Mod Note (Andy) - Throwback Thursday - this originally went up July 2012
A while back I mentioned that during the two years of my MBA program at a top-5 school, I'd put a star next to every note I took that I thought was worth carrying forward into my future career.
When I moved on, I threw away the 18 handwritten notebooks, but not before compiling all the starred stuff into a document. Depending on how you look at it ,you could say this document cost me nearly a quarter million dollars (not including opportunity cost). Disappointingly, it is only 11 pages long... and that's double-spaced.
A couple people have since written asking me for the document. It's a pretty personal list, so I can't do that. But I will share a few juicy tidbits here.
On operations: Ops MBAs have very little advancement (C-suite) potential. This is because a smart generalist can run ops up until the numbers turn Greek. Then you just hire a specialist.
On convertible debt: After exhausting the straight debt markets, CFOs like to issue convertible debt that is non-callable for a given period of time, say three years. If you are an investor in the company's other securities, pay close attention to this time frame. This is often the outside horizon of the CFO's projected time with the company. (The CFO knows that if the stock doesn't go up a lot in these three years, he is already going to be out the door and it won't be his problem.)
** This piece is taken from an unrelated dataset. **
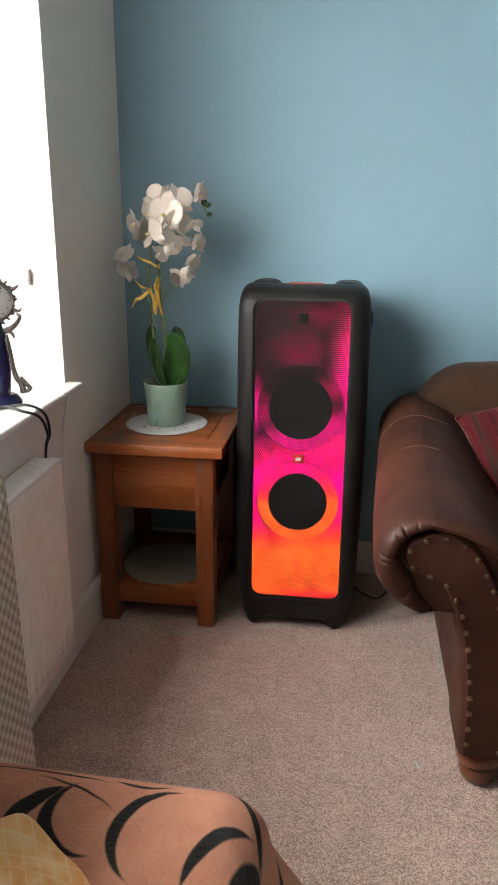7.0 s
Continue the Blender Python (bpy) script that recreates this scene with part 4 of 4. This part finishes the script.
def ornate_clock():
    x, y, z = -0.708, 1.444, WIN_Z0
    c = thing("mantel_clock", x, y, z, "ornate pewter clock on a navy glass body, on the window sill", "clock")
    c.rotation_euler = (0, 0, radians(52))
    part("base", lathe([(0.048, 0), (0.052, 0.004), (0.050, 0.012), (0.045, 0.018), (0.038, 0.026), (0.03, 0.03)], 32), "navy", c, "dark blue glass foot")
    part("body", lathe([(0.024, 0.028), (0.027, 0.05), (0.029, 0.09), (0.026, 0.13), (0.022, 0.165), (0.024, 0.18), (0.019, 0.195), (0.016, 0.208)], 28), "navy", c, "dark blue glass body")
    for s in (-1, 1):
        part("scroll", tube([(s * 0.058, -0.005, 0.024), (s * 0.052, -0.01, 0.045), (s * 0.036, -0.012, 0.075), (s * 0.031, -0.01, 0.12), (s * 0.026, -0.005, 0.175)], 0.0075, 8, 6, taper=lambda t: 1.2 - 0.6 * t), "pewter", c, "twisting pewter scroll")
        part("scroll", tube([(s * 0.060, -0.015, 0.026), (s * 0.070, -0.02, 0.034), (s * 0.060, -0.022, 0.048), (s * 0.045, -0.02, 0.066)], 0.006, 8, 6), "pewter", c)
        part("acanthus", tube([(s * 0.012, -0.01, 0.182), (s * 0.035, -0.014, 0.19), (s * 0.052, -0.016, 0.204), (s * 0.060, -0.016, 0.218), (s * 0.052, -0.014, 0.224)], 0.007, 8, 6, taper=lambda t: 1.2 - 0.7 * t), "pewter", c)
        part("acanthus", tube([(s * 0.02, -0.01, 0.19), (s * 0.036, -0.014, 0.178), (s * 0.042, -0.014, 0.165)], 0.006, 8, 6, taper=lambda t: 1.2 - 0.8 * t), "pewter", c)
    turn = Matrix.Translation((0, 0, 0.258)) @ Matrix.Rotation(radians(90), 4, "X")

    def dialwise(bm):
        bmesh.ops.transform(bm, verts=bm.verts, matrix=turn)
        return bm

    part("bezel", dialwise(lathe([(0.040, 0.0), (0.050, 0.0), (0.053, 0.008), (0.050, 0.016), (0.044, 0.018), (0.041, 0.012)], 36, cap0=True, cap1=False)), "pewter", c, "worn pewter rim")
    dial = part("dial", dialwise(lathe([(0.041, 0.010), (0.041, 0.0125), (0.001, 0.0125)], 36)), "dial", c, "pale round dial")
    for ang, ln in ((-35, 0.030), (100, 0.021)):
        bm = box(-0.0011, 0.0011, -0.004, ln, 0.0130, 0.0140)
        bmesh.ops.rotate(bm, verts=bm.verts, cent=(0, 0, 0), matrix=Matrix.Rotation(radians(ang), 3, "Z"))
        part("clock_pointer", dialwise(bm), "rubber", dial)
    for k in range(12):
        bm = box(-0.0008, 0.0008, 0.033, 0.038, 0.0128, 0.0134)
        bmesh.ops.rotate(bm, verts=bm.verts, cent=(0, 0, 0), matrix=Matrix.Rotation(radians(30 * k), 3, "Z"))
        part("hour_mark", dialwise(bm), "rubber", dial)
    rng = random.Random(12)
    for k in range(26):
        a = radians(360 * (k + rng.uniform(-0.25, 0.25)) / 26)
        r = 0.050 + rng.uniform(0.0, 0.005)
        bm = bmesh.new()
        bmesh.ops.create_uvsphere(bm, u_segments=10, v_segments=6, radius=rng.uniform(0.0038, 0.0062))
        bmesh.ops.transform(bm, verts=bm.verts, matrix=Matrix.Translation((r * math.cos(a), -0.009, 0.258 + r * math.sin(a))) @ Matrix.Rotation(-a + rng.uniform(-0.8, 0.8), 4, "Y") @ Matrix.Diagonal((1.6, 0.7, 0.8, 1)))
        part("leaf_ornament", bm, "pewter", c)
    for sx, dz, sz in ((0.058, 0.030, 0.010), (0.060, -0.028, 0.011), (-0.058, 0.030, 0.010), (-0.060, -0.028, 0.011), (0.0, 0.064, 0.012)):
        part("leaf_ornament", tube([(sx * 0.8, -0.008, 0.258 + dz * 0.85), (sx, -0.012, 0.258 + dz), (sx * 1.15, -0.010, 0.258 + dz + sz * 0.6)], 0.0052, 8, 5, taper=lambda t: 1.2 - 0.9 * t), "pewter", c)
    return c


ornate_clock()
for off in (0.0, 1.0):
    tagged(part("black_cable", tube([(-0.74, 1.30 - 0.02 * off, WIN_Z0 + 0.004), (-0.68, 1.40 - 0.02 * off, WIN_Z0 + 0.005 + 0.006 * off), (-0.62, 1.405 - 0.04 * off, WIN_Z0 + 0.012 - 0.004 * off), (-0.588, 1.425 - 0.03 * off, WIN_Z0 - 0.015), (-0.586, 1.440 - 0.012 * off, WIN_Z0 - 0.07), (-0.602, 1.445, 0.71), (-0.617, 1.46, 0.55), (-0.620, 1.47, 0.20)], 0.0036), "rubber"),
           "black cable trailing over the window sill behind the radiator", "cable", "cables on the sill")
tagged(part("white_cord", tube([(-0.60, 1.585, WIN_Z0 + 0.002), (-0.596, 1.586, WIN_Z0 - 0.02), (-0.612, 1.585, 0.7), (-0.622, 1.583, 0.5), (-0.620, 1.58, 0.15)], 0.0022), "cord"), "thin white cord hanging from the window sill", "cord")


# ---- chair with throw and blanket, near the camera ----
def armchair():
    c = thing("armchair", -0.25, 0.25, 0, "beige basket-weave upholstered armchair by the radiator, partly covered by a throw", "armchair")
    ox, oy = -0.25, 0.25

    def at(bm):
        bmesh.ops.translate(bm, verts=bm.verts, vec=(-ox, -oy, 0))
        return bm

    bm = bmesh.new()
    rings = []
    for k in range(13):
        t = k / 12
        z = 0.06 + 0.90 * t
        lean = -0.008 * t
        e = 0.035 * max(0, (t - 0.9) / 0.1) ** 2
        rings.append([(x + lean, y, z) for x, y in rounded_rect(-0.545 + e, -0.374 - e, -0.22 + e, 0.805 - e, 0.022, 5)])
    grid_faces(bm, rings, True, True, True)
    part("backrest", at(bm), "weave", c, "upright beige woven backrest")
    part("seat", at(box(-0.40, 0.03, -0.15, 0.60, 0.10, 0.425, 0.04, 4)), "weave", c)
    for x in (-0.50, -0.01):
        for y in (-0.12, 0.55):
            part("leg", at(lathe([(0.018, 0), (0.022, 0.06), (0.024, 0.11)], 14, cx=x, cy=y)), "foot_wood", c)
    return c


armchair()


def throw_height(x, y):
    """Top of the throw over the seat; it falls over the far side and the open end."""
    ey, ex = y - 0.605, x + 0.015
    dy, dx = max(0.0, ey), max(0.0, ex)
    d = math.hypot(dx, dy)
    z = 0.462 + 0.012 * math.sin(3 * x + 1) * math.cos(4 * y)
    if d > 0:
        z -= 0.085 * (1 - math.sqrt(max(0.0, 1 - min(1, d / 0.085) ** 2)))
    return z


def cloth(bm, rows, thick):
    grid_faces(bm, rows, False)
    bmesh.ops.recalc_face_normals(bm, faces=bm.faces)
    bmesh.ops.solidify(bm, geom=bm.faces[:], thickness=thick)
    return bm


def throw():
    """Laid over the seat: flat on top, then hanging with shallow folds."""
    rows = []
    nu, nv = 72, 60
    for j in range(nv + 1):
        row = []
        for i in range(nu + 1):
            u = -0.385 + 0.628 * i / nu            # length along the cloth in x
            v = -0.20 + 1.12 * j / nv             # and in y
            over_x, over_y = max(0.0, u + 0.015), max(0.0, v - 0.605)
            x, y = min(u, -0.015), min(v, 0.605)
            z = 0.462 + 0.010 * math.sin(3 * u + 1) * math.cos(4 * v)
            r = 0.085
            quarter = r * math.pi / 2
            for over, axis in ((over_x, 0), (over_y, 1)):
                if over <= 0:
                    continue
                a = min(over, quarter) / r
                out, down = r * math.sin(a), r * (1 - math.cos(a))
                hang = max(0.0, over - quarter)
                flare = 0.60 if axis == 0 else 0.06
                fold = 0.010 * math.sin((v if axis == 0 else u) * 34) * min(1, hang / 0.12)
                if axis == 0:
                    x += out + hang * flare + fold
                else:
                    y += out + hang * flare + fold
                z -= down + hang * (0.80 if axis == 0 else 0.97)
            z = max(z, 0.012 + 0.002 * math.sin(40 * u))
            row.append((x, y, z))
        rows.append(row)
    bm = cloth(bmesh.new(), rows, 0.006)
    ob = part("throw_blanket", bm, "fleece", angle=70)
    return tagged(ob, "salmon fleece throw with bold black curves, draped over the armchair seat", "blanket")


throw()


def yellow_blanket():
    rows = []
    nu, nv = 60, 44
    for j in range(nv + 1):
        row = []
        for i in range(nu + 1):
            u, v = i / nu, j / nv
            x = -0.37 + 0.50 * u
            edge = 0.485 - 0.33 * (x + 0.30) - 0.35 * max(0, x + 0.02) ** 1.2 + 0.012 * math.sin(26 * x)
            y = -0.16 + (edge + 0.16) * v
            fan = math.atan2(y + 0.35, x + 0.75)
            z = 0.500 + 0.030 * math.sin(34 * fan + 3 * x) * (0.4 + 0.6 * u) + 0.013 * math.sin(71 * fan + 6 * x) + 0.009 * math.sin(29 * y + 9 * x) + 0.012 * noise.noise((9 * x, 9 * y, 2.0)) + 0.018 * (1 - abs(math.sin(21 * (0.9 * x + 0.75 * y) + 2.2 * noise.noise((5 * x, 5 * y, 1.0))))) ** 1.4 * (1 - v ** 3)
            z += 0.055 * math.exp(-((x + 0.25) / 0.10) ** 2) * (0.4 + 0.6 * v)
            z -= 0.030 * v ** 14
            over = max(0.0, x - 0.035)
            z -= 2.2 * over ** 1.5
            row.append((x, y, max(z, throw_height(x, y) + 0.009)))
        rows.append(row)
    ob = part("cotton_blanket", cloth(bmesh.new(), rows, 0.005), "yellow", angle=70)
    return tagged(ob, "crumpled pale yellow cotton blanket with orange blotches, lying on the throw", "blanket")


yellow_blanket()

# a wisp of lint on the carpet
bm = bmesh.new()
rng = random.Random(8)
for k in range(9):
    a, l = rng.uniform(0, 6.28), rng.uniform(0.006, 0.016)
    x, y = 0.372 + rng.uniform(-0.008, 0.008), 1.272 + rng.uniform(-0.010, 0.010)
    tube([(x, y, 0.003), (x + 0.5 * l * math.cos(a), y + 0.5 * l * math.sin(a), 0.006 + rng.uniform(0, 0.004)), (x + l * math.cos(a + 0.6), y + l * math.sin(a + 0.6), 0.003)], 0.0006, 5, 4, bm)
tagged(part("lint", bm, "mat"), "wisp of pale lint lying on the carpet", "lint")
On strategy: A lot of companies think they have a competitive strategy but don't. If my competitors could follow this strategy and get the same results, it's a best practice, not a competitive strategy. So keep looking.
On modern M&A: It's often just a way for intangibles to change hands. You can sell a factory; it's a lot harder to find a way to legally sell a customer.
On revenue synergies: Sell them to the clients. Don't believe in them yourself.
Looking for early signs of a company in distress? The credit rating downgrade is not a warning; it's the final nail in the coffin. Instead, find out whether they are missing their 2/10 net 30 discounts. The return on that discount is way above most corporations' cost of capital. So if they're missing it, they're either morons or they have cash flow problems.
Oh, and one more important thing I learned during the program: on one of my blog posts a while back, I said that anyone prepping for b-school needs to brush up on their penis jokes.
The general response to this was along the lines of this response: "OP is out of touch with our current reality. Penis jokes? Really? Are we back in high school? I mean, I'm about to drop half a mil on a b-school and I'm suppose to laugh at a penis joke?"
Other monkeys replied and said, "Dude, get a clue; the OP was joking."
Sorry, folks. I actually wasn't joking.
Oh yes, my friend. If you go to a top program, you will pay a quarter mil (probably not a half mil) to laugh at penis jokes (typically while drinking $2 beers).
If it's any consolation, the quality of the jokes is markedly better than they were in college. From the world's best and brightest, would we expect anything else?